My special thanks go to the Episcopal bishops of that part of the State of Washington, Robert Cochrane and Vincent Warner, for their welcome of me as a teacher into their diocese. I also thank the past and present rectors of that church, the Reverend David L. Heaney and the Reverend Joseph J. Tiernan, for inviting me to that exquisitely beautiful spot on not one but two occasions, and the adult education committee, headed by Linda Fullerton, Christine Shrader, and Barry Mills, who designed the scholar-in-residence program.

I also tested this material in a Lenten series of addresses at my former parish, St. Paul's Church in Richmond, Virginia, at the invitation of the Reverend Canon Robert Heatherington, rector, and the Right Reverend Peter Lee, bishop of Virginia.

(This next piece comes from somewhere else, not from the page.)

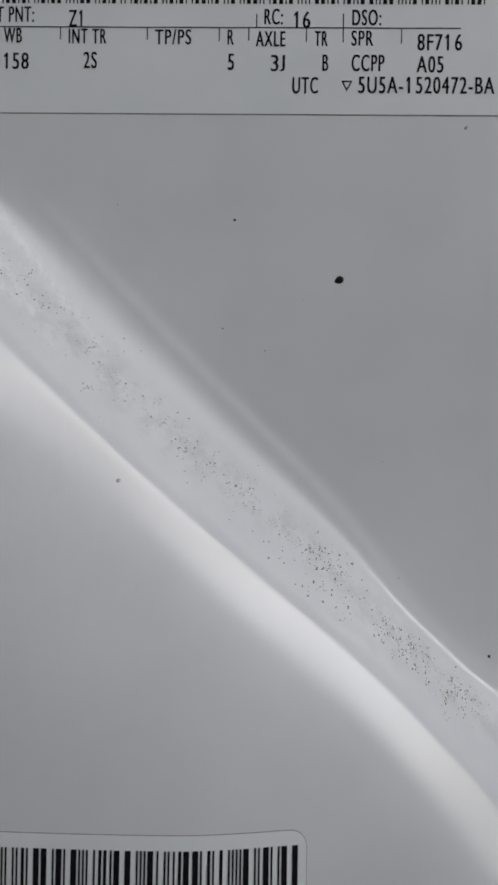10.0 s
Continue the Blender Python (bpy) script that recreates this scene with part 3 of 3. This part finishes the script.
def build_label():
    label = holder("certification_label", LABEL_X, LABEL_Z)
    x0, z0, x1, z1 = LABEL_X, LABEL_Z - LABEL_H, LABEL_X + LABEL_W, LABEL_Z
    v, f = prism(rounded(x0, z0, x1, z1, 1.6), 0.0, 0.06, 0.03)
    put("grey_edge", v, f, EDGE, label, "thin grey line round the label", soft=False)
    v, f = prism(rounded(x0 + 0.13, z0 + 0.13, x1 - 0.13, z1 - 0.13, 1.5), 0.0, 0.15, 0.04)
    put("sheet", v, f, VINYL, label, soft=False)
    # heading
    say(label, "MFD. BY", 24.8, 6.4, 16.6, 4.66)
    for k in range(4):
        block(label, "maker_bar", 43.5 + 2.6 * k, 6.5, 2.1, 4.6)
    say(label, "MOTOR", 55.6, 6.5, 14.3, 4.66)
    say(label, "CO.", 71.8, 6.6, 6.3, 4.66)
    # weights, left column
    say(label, "DATE:", 2.7, 10.3, 6.7)
    say(label, "10/09", 14.7, 10.3, 8.1)
    say(label, "FRONT GAWR:", 2.5, 14.2, 17.8)
    say(label, "6000LB", 27.3, 14.3, 9.7)
    say(label, "2722KG", 3.4, 18.1, 10.2)
    say(label, "LT275/70R18E", 2.6, 22.0, 19.3)
    say(label, "18X8.0J", 2.6, 26.0, 10.3)
    say(label, "AT", 2.4, 30.0, 2.9)
    say(label, "450", 9.9, 29.9, 5.0)
    say(label, "kPa/", 18.4, 30.0, 6.5)
    say(label, "65", 28.6, 30.0, 3.1)
    say(label, "PSI COLD", 36.9, 30.1, 11.6)
    say(label, "WITH", 42.3, 18.4, 6.5)
    say(label, "TIRES", 42.5, 22.4, 6.6)
    say(label, "RIMS", 42.5, 26.1, 6.0)
    # weights, right column
    say(label, "GVWR:", 43.6, 10.6, 8.4)
    say(label, "10000LB/", 57.1, 10.6, 12.9)
    say(label, "4536KG", 71.4, 10.7, 10.4)
    block(label, "rule", 50.0, 30.6, 0.22, 19.3)
    say(label, "REAR GAWR:", 53.0, 14.4, 16.0)
    say(label, "6100LB", 75.2, 14.5, 9.6)
    say(label, "2767KG", 53.3, 18.5, 10.3)
    say(label, "LT275/70R18E", 51.6, 22.5, 19.5)
    say(label, "18X8.0J", 52.0, 26.1, 10.0)
    say(label, "AT", 52.9, 30.0, 2.8)
    say(label, "450", 60.5, 30.0, 4.9)
    say(label, "kPa/", 68.9, 30.1, 6.5)
    say(label, "65", 80.6, 30.1, 3.0)
    say(label, "PSI COLD", 86.3, 30.1, 11.5)
    say(label, "WITH", 91.5, 18.4, 6.6)
    say(label, "TIRES", 91.6, 22.4, 6.7)
    say(label, "RIMS", 91.7, 26.3, 6.1)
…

I worked further on this manuscript and preached and lectured out of its content at The Church at Point O'Woods, New York. This quiet summer community, where I have been the guest pastor for over ten years, has been an oasis of tranquillity for me in my swirling and controversial life as a bishop. For that gift of peace I am most grateful.

To the clergy and people of the Episcopal Church in the Diocese of Newark, I express both my thanks and my gratitude for the opportunity they have given me to serve them as their bishop. This community of faith has inspired me almost daily to pursue my calling as a bishop who dares to take seriously the scholarly teaching function of the episcopacy. I do not know any Christians anywhere who live out so consistently their baptismal vows to seek Christ in all people and to respect the dignity of every human being. I salute them as my partners in the journey of faith, which I believe to be nothing less than a journey into the reality of God. I especially want to acknowledge the Reverend John Branson and the Reverend Elizabeth Wigg-Maxwell of St. Paul's Church in Chatham, New Jersey, and the Reverend Richard Shimpfky and the Reverend Bonnie Perry of Christ Church in Ridgewood, New Jersey, who hosted lectures that I gave as part of the New Dimensions lecture series, which made public the content of this book for the first time in our diocese.

I also acknowledge my debt to my close friend and mentor the Right Reverend John Elbridge Hines, the former presiding bishop of the Episcopal Church, who has been my father in God for more than twenty-five years, and whose wise counsel I have received in weekly telephone calls and semiannual visits since I was elected bishop.

Over the last three years, as a gift to me from the Diocese of Newark, I have been privileged to enjoy a sabbatical study month each February. I have spent that month first at Union Theological Seminary in New York, then at Yale Divinity School in New Haven, and finally at Harvard Divinity School in Cambridge. My thanks go to the deans at each of these institutions, to the faculties, to the librarians, and to the students, all of whom enriched my life and opened my mind during these refreshing study times.